SOURCE MATERIAL —
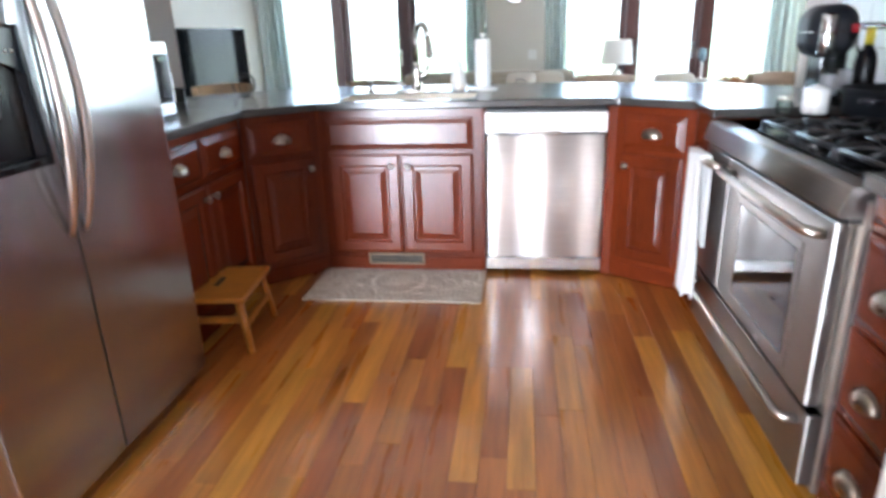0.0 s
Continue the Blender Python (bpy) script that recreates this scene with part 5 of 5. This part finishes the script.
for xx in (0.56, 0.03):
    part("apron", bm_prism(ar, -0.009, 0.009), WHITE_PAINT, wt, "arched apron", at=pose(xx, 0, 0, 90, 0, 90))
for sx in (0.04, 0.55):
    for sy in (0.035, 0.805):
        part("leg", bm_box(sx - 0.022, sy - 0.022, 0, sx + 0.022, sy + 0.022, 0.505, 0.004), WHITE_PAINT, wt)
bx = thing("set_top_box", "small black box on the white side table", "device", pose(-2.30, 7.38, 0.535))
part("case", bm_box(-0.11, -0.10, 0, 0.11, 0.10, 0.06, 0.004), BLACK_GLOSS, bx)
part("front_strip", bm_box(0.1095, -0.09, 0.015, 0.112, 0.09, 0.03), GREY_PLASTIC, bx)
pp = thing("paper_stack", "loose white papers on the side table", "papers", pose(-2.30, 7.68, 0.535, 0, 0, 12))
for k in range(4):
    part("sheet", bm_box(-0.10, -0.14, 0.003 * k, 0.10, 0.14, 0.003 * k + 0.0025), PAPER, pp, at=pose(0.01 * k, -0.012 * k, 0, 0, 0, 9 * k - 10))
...
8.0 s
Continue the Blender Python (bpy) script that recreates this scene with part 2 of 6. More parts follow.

DO THIS — Of the lines in the material, how many include "that"? Respond with the number alone.

EXPECTED ANSWER — 2